One of the challenges for me the past few months has been trying to get by in a new language, that I don’t speak. Though it is getting better.
I’ve been trying to learn German online the last couple of months, with mixed results. My vocabulary has improved, but I have no confidence when it comes to conversation. There was no German language class at my absolute beginner level being offered in the area when we first arrived, but one finally started yesterday. (More about that tomorrow.)
I do try to speak what little I know. In the grocery store a smile goes a long way. I can order buns from the bakery in German, but I can’t answer any questions if the clerk has them. People who tell you that everyone here speaks English really don’t know the area. I’ve gotten conversationally lost and broken into English a couple of times in the grocery store, but it didn’t help. Pointing works though.
A couple of weeks back I had a problem I hadn’t experienced before. I met someone who didn’t believe me when I said I didn’t speak German. What do you do when that happens?

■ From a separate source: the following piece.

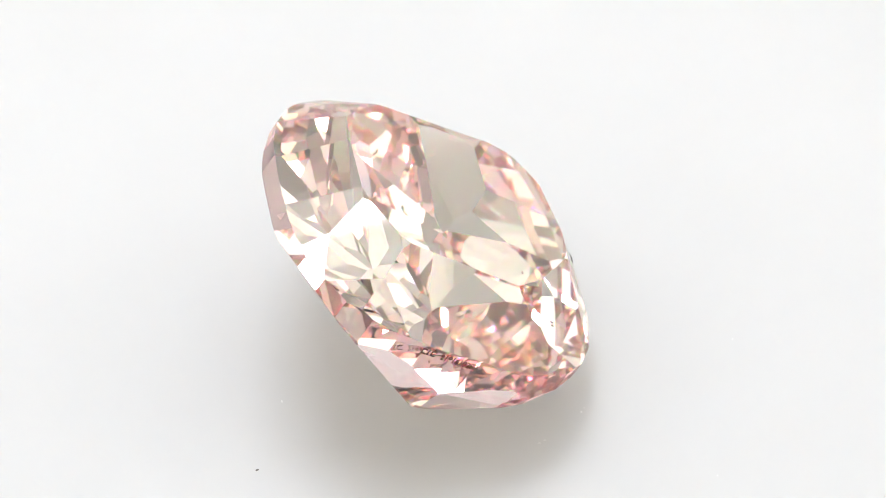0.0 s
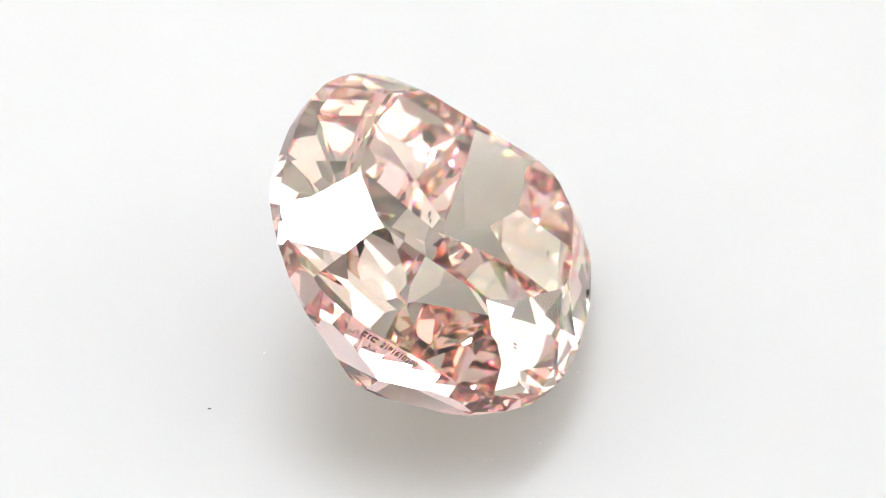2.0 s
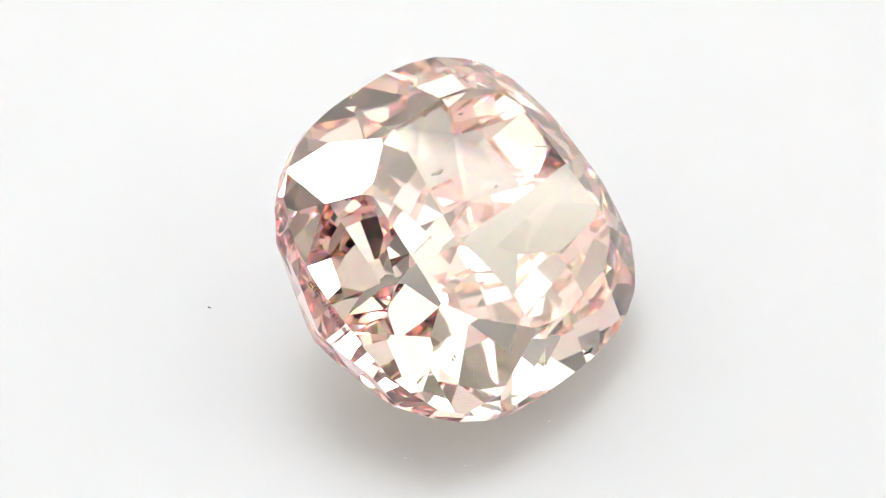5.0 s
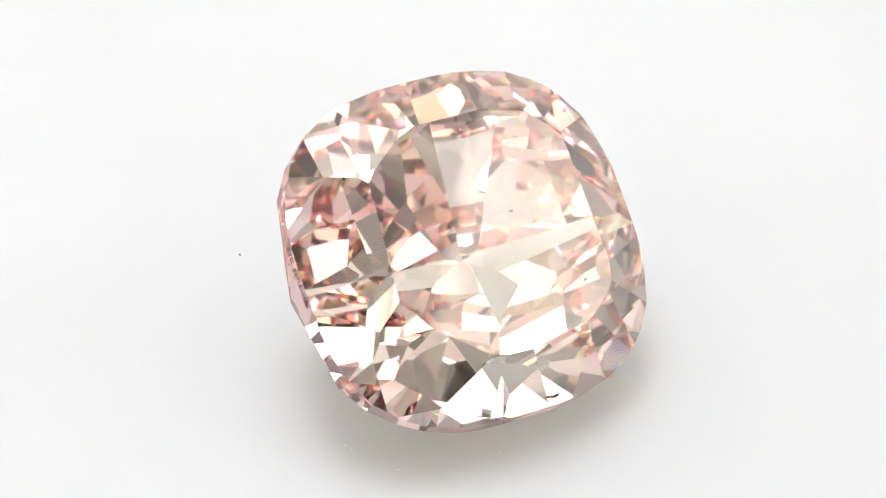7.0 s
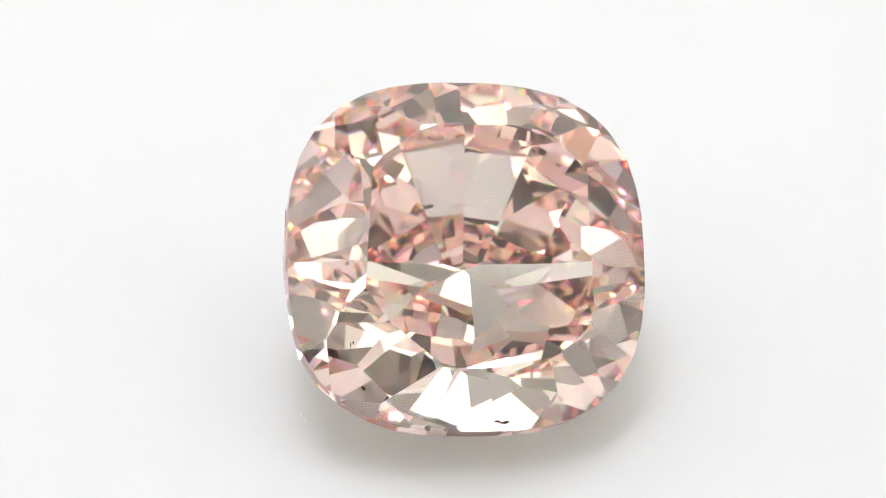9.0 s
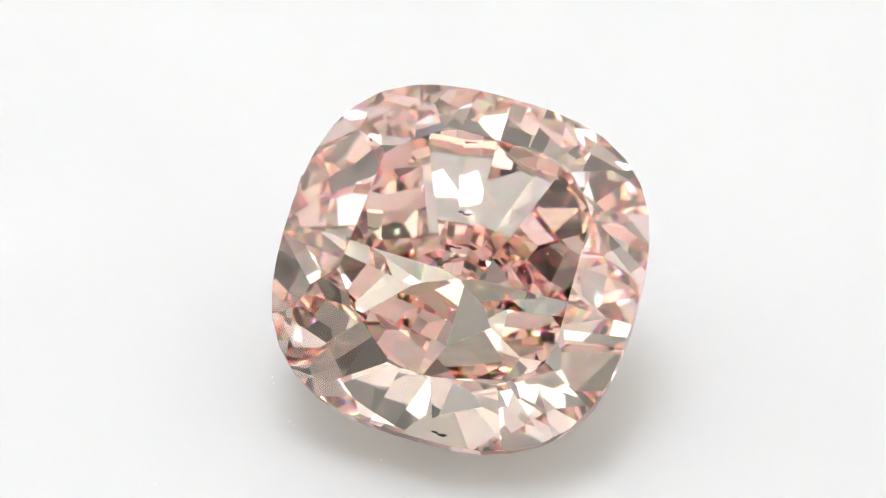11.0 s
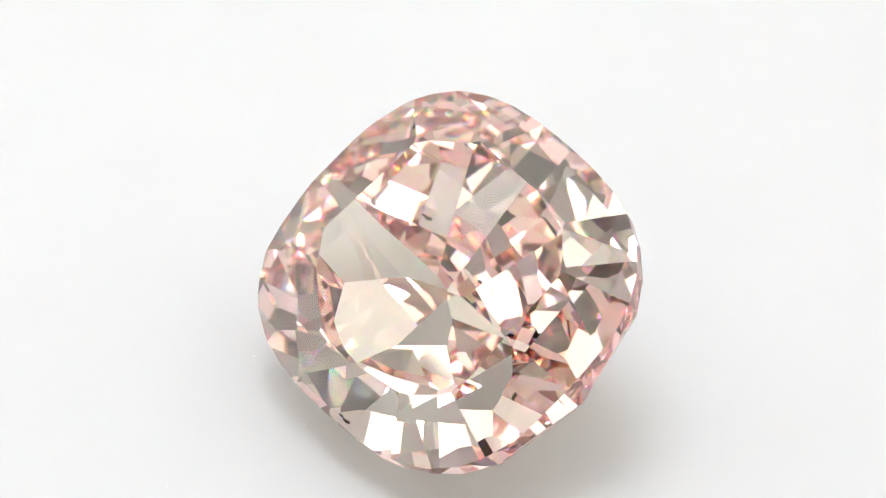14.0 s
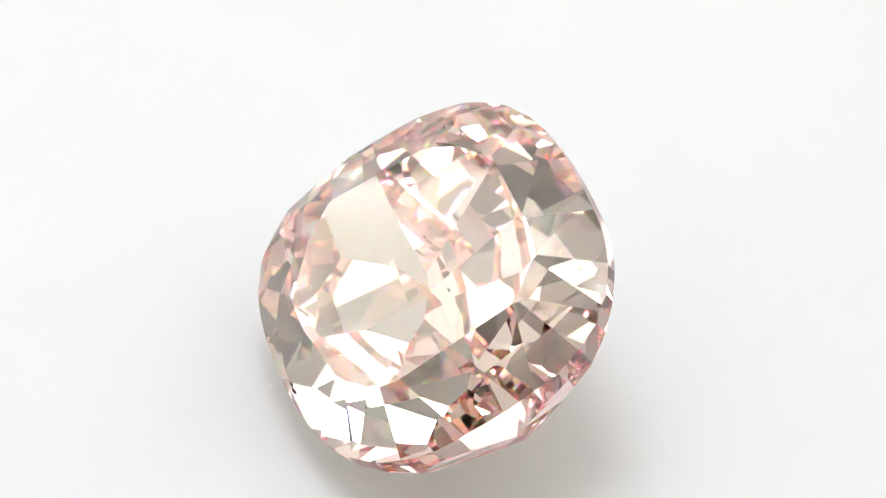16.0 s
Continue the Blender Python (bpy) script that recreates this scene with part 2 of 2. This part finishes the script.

We were at the church we have been attending in the town of Mullheim. One of the reasons for choosing it is that there is translation, or at least interpretation. I can listen on headphones and have a fair idea what is being said. (The volunteer translator sometimes has difficulty keeping up with the flow, but I still get the gist of what is being said and I am grateful for it).
It was a Wednesday evening when this happened, a special service as part of a week of prayer to start the new year. I knew there was no translation for whatever message was being given, but there would be singing, which I enjoy. The words to the songs are projected onto a screen in both German and English (many of them are originally English and have been translated). I figured I didn’t need to understand the prayers because they weren’t directed at me and I could pray silently in English while others prayed in German.

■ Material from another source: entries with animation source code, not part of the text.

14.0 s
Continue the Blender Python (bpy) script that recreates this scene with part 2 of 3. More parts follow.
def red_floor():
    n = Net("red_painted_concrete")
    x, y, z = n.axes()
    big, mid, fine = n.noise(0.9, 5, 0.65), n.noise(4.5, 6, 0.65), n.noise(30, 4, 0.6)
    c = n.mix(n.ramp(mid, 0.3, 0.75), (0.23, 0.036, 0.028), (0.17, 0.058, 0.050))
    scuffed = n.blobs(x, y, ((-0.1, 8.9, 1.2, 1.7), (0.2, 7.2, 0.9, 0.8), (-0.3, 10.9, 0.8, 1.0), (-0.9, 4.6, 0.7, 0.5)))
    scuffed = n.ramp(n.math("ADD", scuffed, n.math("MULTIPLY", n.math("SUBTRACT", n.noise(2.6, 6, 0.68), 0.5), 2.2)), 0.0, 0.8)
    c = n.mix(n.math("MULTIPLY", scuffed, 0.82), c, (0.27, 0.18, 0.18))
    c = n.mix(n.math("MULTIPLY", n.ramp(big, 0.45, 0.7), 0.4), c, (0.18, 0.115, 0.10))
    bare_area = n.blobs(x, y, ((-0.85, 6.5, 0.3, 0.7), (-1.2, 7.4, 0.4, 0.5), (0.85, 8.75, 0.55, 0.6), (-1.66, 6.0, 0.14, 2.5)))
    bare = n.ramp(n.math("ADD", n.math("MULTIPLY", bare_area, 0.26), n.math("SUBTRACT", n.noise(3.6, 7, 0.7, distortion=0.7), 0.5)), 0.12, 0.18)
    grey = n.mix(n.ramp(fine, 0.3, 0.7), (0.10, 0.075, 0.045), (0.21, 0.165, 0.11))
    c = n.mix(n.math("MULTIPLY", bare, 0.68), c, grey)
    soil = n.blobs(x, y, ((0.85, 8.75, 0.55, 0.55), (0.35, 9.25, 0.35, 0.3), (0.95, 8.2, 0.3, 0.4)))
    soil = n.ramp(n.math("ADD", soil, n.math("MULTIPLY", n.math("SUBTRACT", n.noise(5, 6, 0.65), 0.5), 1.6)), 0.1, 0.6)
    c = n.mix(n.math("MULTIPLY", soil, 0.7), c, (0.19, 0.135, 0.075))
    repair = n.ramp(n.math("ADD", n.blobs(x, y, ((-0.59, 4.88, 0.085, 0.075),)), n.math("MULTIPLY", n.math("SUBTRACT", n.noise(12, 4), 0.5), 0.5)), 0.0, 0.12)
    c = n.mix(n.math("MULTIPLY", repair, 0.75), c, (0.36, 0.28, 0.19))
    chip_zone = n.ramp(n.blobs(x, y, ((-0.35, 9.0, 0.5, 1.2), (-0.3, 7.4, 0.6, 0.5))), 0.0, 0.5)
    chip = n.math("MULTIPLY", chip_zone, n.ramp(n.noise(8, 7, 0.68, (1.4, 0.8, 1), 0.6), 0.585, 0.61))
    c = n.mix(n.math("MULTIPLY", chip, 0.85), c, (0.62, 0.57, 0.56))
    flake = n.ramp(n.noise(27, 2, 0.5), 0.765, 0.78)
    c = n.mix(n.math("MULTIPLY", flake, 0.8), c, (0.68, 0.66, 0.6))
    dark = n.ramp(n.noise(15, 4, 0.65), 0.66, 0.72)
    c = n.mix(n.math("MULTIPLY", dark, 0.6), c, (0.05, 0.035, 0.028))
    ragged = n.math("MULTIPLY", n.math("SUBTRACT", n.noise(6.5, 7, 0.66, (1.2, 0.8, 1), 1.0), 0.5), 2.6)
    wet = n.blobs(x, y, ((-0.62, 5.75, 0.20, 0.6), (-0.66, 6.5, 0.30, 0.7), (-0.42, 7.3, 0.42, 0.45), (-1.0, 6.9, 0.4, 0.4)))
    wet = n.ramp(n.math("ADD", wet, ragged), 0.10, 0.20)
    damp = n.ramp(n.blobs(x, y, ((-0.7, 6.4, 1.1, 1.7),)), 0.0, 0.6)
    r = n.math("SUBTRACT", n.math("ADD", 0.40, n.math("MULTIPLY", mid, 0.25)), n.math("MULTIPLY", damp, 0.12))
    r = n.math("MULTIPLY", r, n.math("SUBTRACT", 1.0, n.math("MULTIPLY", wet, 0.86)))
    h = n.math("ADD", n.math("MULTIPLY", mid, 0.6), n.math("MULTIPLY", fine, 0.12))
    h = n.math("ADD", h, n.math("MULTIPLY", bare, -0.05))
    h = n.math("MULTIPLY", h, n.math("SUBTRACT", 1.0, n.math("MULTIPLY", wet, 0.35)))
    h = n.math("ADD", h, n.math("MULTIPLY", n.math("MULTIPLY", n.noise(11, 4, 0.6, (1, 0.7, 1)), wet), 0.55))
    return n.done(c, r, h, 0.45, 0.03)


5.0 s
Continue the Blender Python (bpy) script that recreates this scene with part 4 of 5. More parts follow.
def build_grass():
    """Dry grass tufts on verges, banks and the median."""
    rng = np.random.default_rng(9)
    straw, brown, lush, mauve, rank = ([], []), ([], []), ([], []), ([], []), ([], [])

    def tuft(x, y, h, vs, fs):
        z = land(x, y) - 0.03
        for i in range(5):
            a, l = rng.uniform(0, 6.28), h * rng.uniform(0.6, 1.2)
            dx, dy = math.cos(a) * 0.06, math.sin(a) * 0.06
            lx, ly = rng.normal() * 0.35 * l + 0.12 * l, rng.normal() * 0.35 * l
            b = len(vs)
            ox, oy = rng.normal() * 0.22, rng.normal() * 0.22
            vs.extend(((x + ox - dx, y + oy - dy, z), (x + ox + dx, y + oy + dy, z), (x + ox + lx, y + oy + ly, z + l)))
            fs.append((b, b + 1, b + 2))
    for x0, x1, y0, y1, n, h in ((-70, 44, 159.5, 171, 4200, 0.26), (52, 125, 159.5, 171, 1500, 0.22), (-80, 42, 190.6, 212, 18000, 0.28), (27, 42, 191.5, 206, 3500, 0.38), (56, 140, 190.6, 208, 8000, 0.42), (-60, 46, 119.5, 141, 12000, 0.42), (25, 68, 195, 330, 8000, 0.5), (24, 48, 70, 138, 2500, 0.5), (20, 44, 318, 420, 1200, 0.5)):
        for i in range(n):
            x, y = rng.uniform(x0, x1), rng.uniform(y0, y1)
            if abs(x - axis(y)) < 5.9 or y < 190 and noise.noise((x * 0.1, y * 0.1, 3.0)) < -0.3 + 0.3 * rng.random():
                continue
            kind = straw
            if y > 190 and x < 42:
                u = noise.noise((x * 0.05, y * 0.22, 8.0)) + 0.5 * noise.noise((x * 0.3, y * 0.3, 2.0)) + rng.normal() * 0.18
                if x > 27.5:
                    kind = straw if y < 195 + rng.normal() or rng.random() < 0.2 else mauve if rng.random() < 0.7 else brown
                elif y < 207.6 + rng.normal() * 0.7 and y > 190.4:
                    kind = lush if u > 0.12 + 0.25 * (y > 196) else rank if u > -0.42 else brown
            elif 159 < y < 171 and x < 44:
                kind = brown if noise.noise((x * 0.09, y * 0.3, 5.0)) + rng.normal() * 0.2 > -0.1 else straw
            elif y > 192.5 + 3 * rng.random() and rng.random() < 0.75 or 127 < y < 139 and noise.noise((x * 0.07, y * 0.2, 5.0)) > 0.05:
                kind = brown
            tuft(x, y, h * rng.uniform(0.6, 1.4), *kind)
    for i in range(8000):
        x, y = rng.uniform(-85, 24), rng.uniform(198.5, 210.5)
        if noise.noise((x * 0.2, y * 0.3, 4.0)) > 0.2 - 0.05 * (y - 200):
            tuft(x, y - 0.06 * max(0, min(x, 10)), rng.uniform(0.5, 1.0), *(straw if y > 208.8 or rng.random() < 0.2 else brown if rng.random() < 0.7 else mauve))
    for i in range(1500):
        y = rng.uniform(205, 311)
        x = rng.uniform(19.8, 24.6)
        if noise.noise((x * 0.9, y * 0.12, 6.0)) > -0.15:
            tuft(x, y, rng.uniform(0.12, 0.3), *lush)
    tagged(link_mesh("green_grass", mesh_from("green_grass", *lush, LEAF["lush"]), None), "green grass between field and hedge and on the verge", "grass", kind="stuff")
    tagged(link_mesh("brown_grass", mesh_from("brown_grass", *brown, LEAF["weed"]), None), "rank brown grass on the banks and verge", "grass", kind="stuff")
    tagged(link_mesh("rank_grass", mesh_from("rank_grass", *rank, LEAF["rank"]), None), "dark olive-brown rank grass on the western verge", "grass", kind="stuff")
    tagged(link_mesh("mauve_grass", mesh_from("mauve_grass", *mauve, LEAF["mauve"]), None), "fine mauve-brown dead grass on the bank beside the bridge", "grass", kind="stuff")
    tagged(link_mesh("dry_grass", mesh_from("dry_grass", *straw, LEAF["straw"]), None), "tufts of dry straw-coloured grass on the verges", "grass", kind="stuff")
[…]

When the church service was the man sitting behind us introduced himself and said something which I didn’t understand. I responded with the only German sentence I feel confident with: “Ich spreche kein Deutsch.” In English that means: “I don’t speak German.”
His response was to speak more German. I hadn’t a clue what he was saying to me. But my wife, who does speak German, was there to translate.
Apparently, he didn’t believe me when I said I didn’t speak German. (I can only presume he thought I was trying to be funny.) He said he knew I spoke German because he had been sitting behind me for 90 minutes and had heard me sing. I was singing in German. After three months I guess I have learned enough that, when singing anyway, I’m not mangling the language. However, if it weren’t for the translations on the screen I wouldn’t have a clue what I was singing.
I expect that as I learn more of the language I’m going to find myself in many similar situations. There will be times when I will know just enough to start a conversation and will get hopelessly confused after a couple of sentences. I’ll have to try and explain in my limited German that I really don’t speak the language.
The good thing is, at those times I expect my linguistic deficiencies will have been evident from the beginning.